Imagine a project manager who pays a very small amount for a very advanced cost and schedule control system, and the system reliably produces accurate information in a timely manner. If that project manager ignores that output, and instead acts out of impulse, then the value of the project management information system is zero.
And, to be blunt, no amount of eat-your-peas hectoring from our side of the debate will lead such a project manager to have an epiphany and turn away from his or her nefarious ways. Conversely, a project manager who pays a great deal for a system that barely reports projected costs at completion and forecasts completion dates, but uses that information to avoid a massive overrun or delay, has an extremely valuable system.
Not to abrogate the debate, but, in my opinion, the value of project management is like the macro-economists say: It's what somebody's willing to pay for it.
To answer the questions you pose at the beginning of your post, the value to whom does matter and it does boil down to what they do with the information.

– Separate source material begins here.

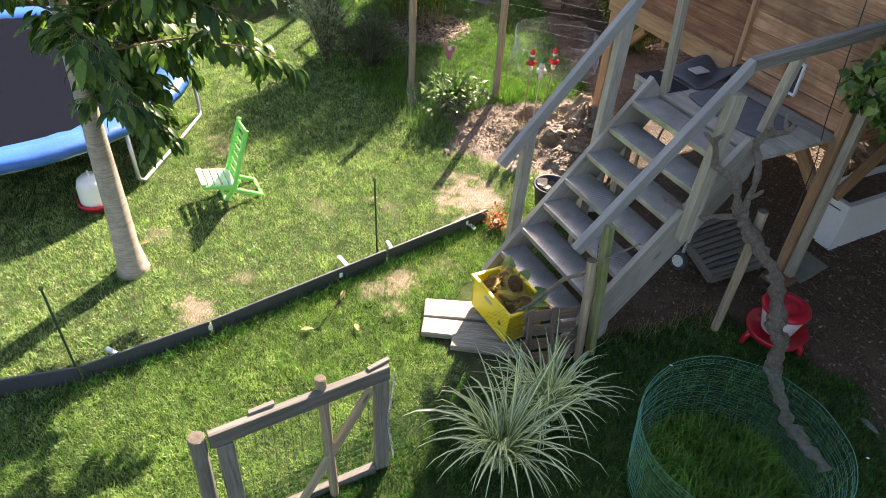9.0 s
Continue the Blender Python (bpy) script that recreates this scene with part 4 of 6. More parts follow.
def planter():
    c = hv(-3.07, 5.76, 0)
    p = thing("raised_planter", (c.x, c.y, gz(c.x, c.y)), "white panelled raised planter box filled with dark soil", "planter")
    z0, z1 = 0.22, 0.69
    u0, u1, v0, v1 = -3.30, -2.93, 5.2, 6.35
    hbox("side_panel", (u0, u1), (v0, v0 + 0.03), (z0, z1), PLANTER_WHITE, p)
    hbox("side_panel", (u0, u1), (v1 - 0.03, v1), (z0, z1), PLANTER_WHITE, p)
    hbox("side_panel", (u0, u0 + 0.03), (v0 + 0.03, v1 - 0.03), (z0, z1), PLANTER_WHITE, p)
    hbox("side_panel", (u1 - 0.03, u1), (v0 + 0.03, v1 - 0.03), (z0, z1), PLANTER_WHITE, p)
    hbox("rim", (u0 - 0.01, u1 + 0.012), (v0 - 0.012, v0 + 0.04), (z1 + 0.001, z1 + 0.015), PLANTER_WHITE, p)
    hbox("rim", (u1 - 0.04, u1 + 0.012), (v0 + 0.04, v1), (z1 + 0.001, z1 + 0.015), PLANTER_WHITE, p)
    hbox("slot", (u0 + 0.14, u1 - 0.06), (v0 - 0.003, v0 + 0.002), (z1 - 0.075, z1 - 0.065), RUBBER, p, 0.001)
    soil = Geo()
    n = 16
    vs = [hv(u0 + 0.03 + (u1 - u0 - 0.06) * i / n, v0 + 0.03 + (v1 - v0 - 0.06) * j / n, z1 - 0.06 + 0.02 * noise.noise((i * 0.7, j * 0.7, 3))) for j in range(n + 1) for i in range(n + 1)]
    soil.add(vs, [(j * (n + 1) + i, j * (n + 1) + i + 1, (j + 1) * (n + 1) + i + 1, (j + 1) * (n + 1) + i) for j in range(n) for i in range(n)])
    put("soil", soil.mesh("soil", CHIP), p, None, "dark potting soil")


planter()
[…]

Value = the desirability or worth of a thing. Given this simplest definition of value it is not a matter of what somebody is willing to pay, it is a matter of who is willing to pay.
When folks ask me how to prove the value of any of the processes I evangelize, I tell them their very first step must be to determine how value is defined by whomever is paying for the process. It is only then that they will have any chance of knowing:
- if the process value can be determined using the given definition of value
- if the process has the potential to deliver this value
- if the process, once implemented, is delivering the value
As long as an enterprise can define what value means to them, it is possible to establish the governance to determine the value of any process, project management or otherwise.
I say "possible" because the severe lack of sound governance in many enterprises makes this valuation elusive, resulting in the scenarios you describe in your post.